# start of MATERIAL
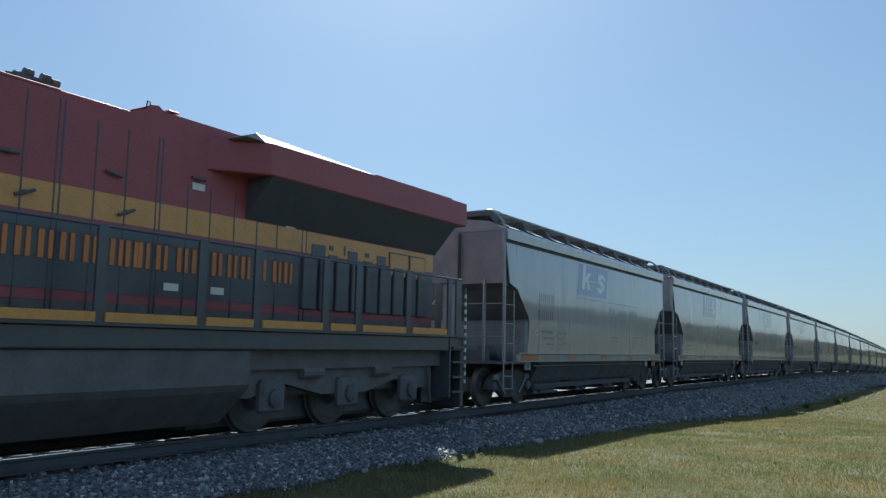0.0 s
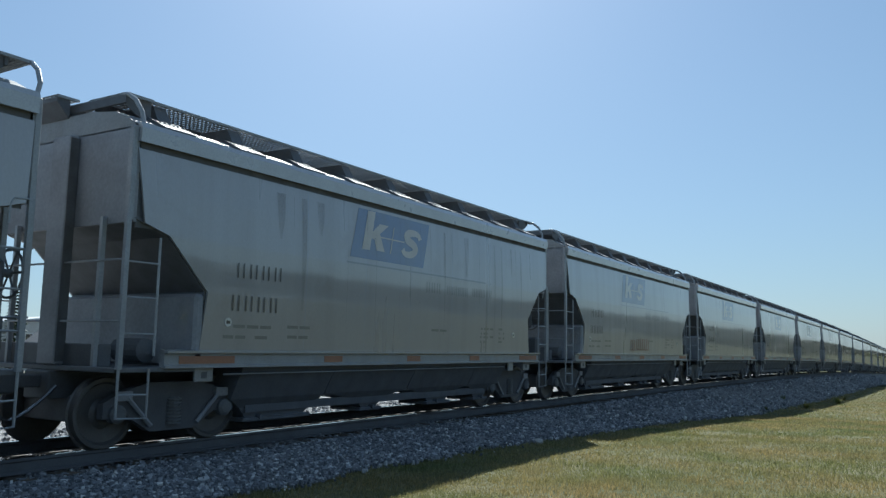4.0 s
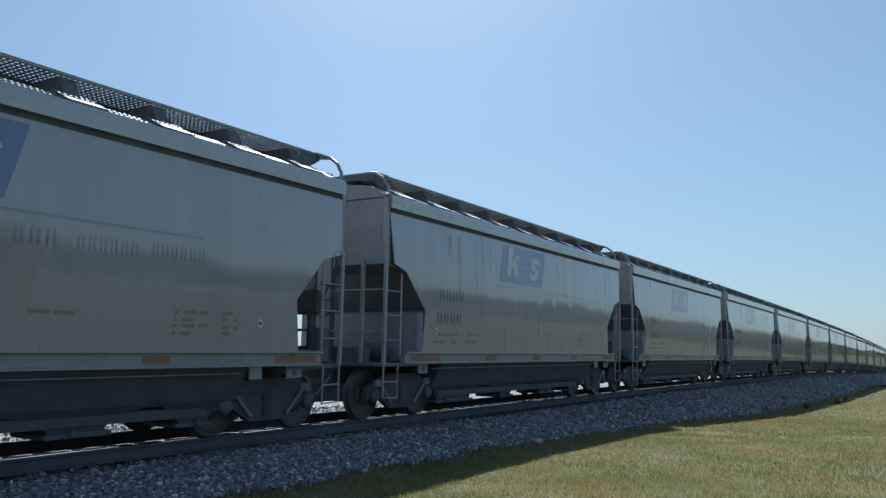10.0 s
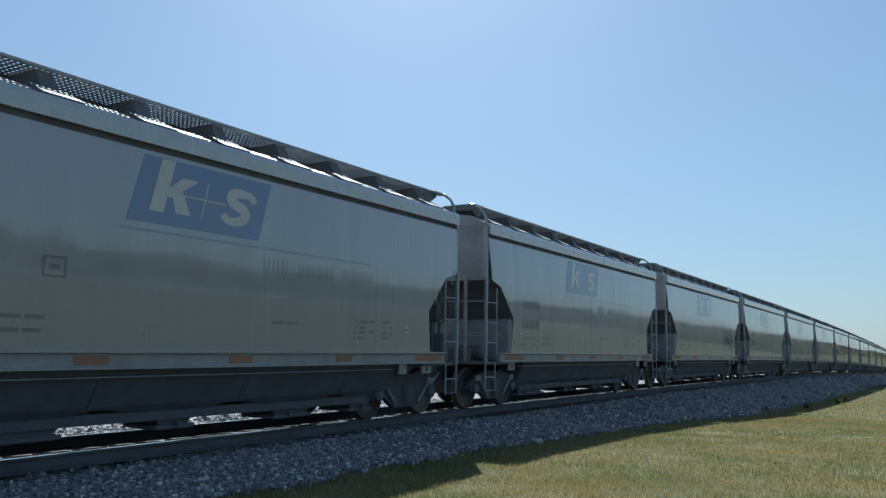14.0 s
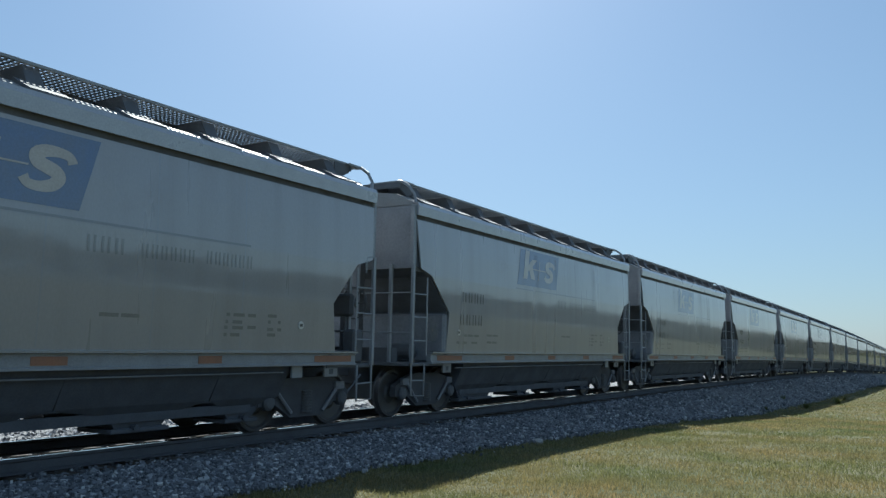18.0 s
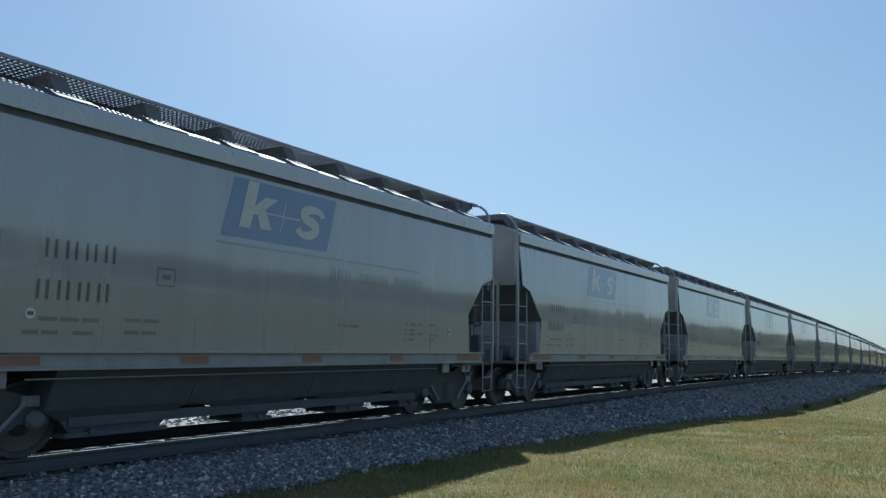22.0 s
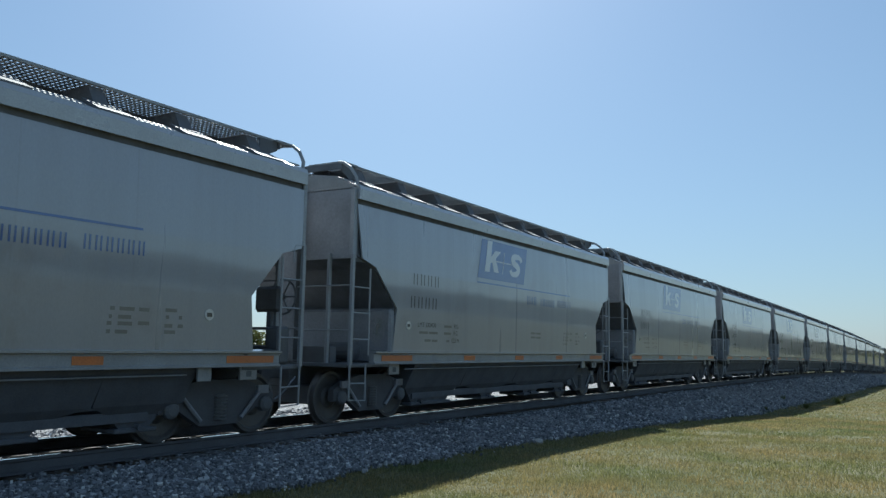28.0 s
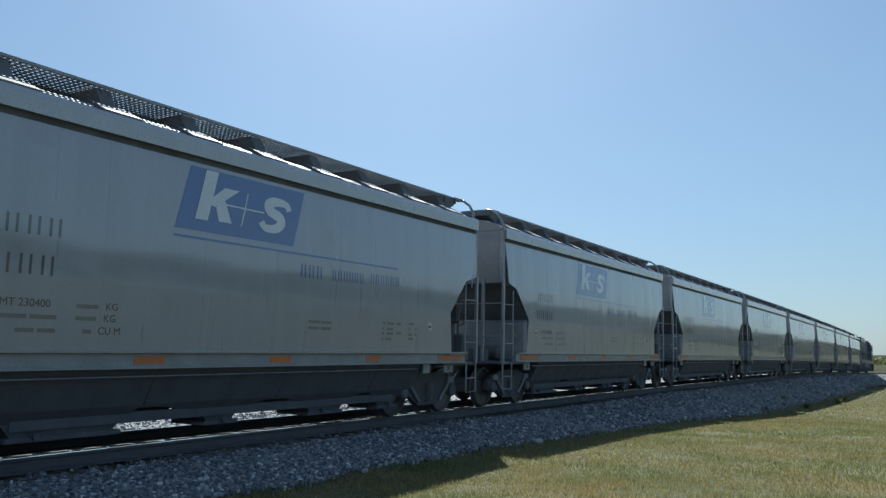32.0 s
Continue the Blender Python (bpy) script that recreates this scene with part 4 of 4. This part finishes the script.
# end of MATERIAL
▶ STATED EXERCISE: Drop the images and repeat the data exactly.

▶ ANSWER TO THIS TASK:
0.0 s
4.0 s
10.0 s
14.0 s
18.0 s
22.0 s
28.0 s
32.0 s
Continue the Blender Python (bpy) script that recreates this scene with part 4 of 4. This part finishes the script.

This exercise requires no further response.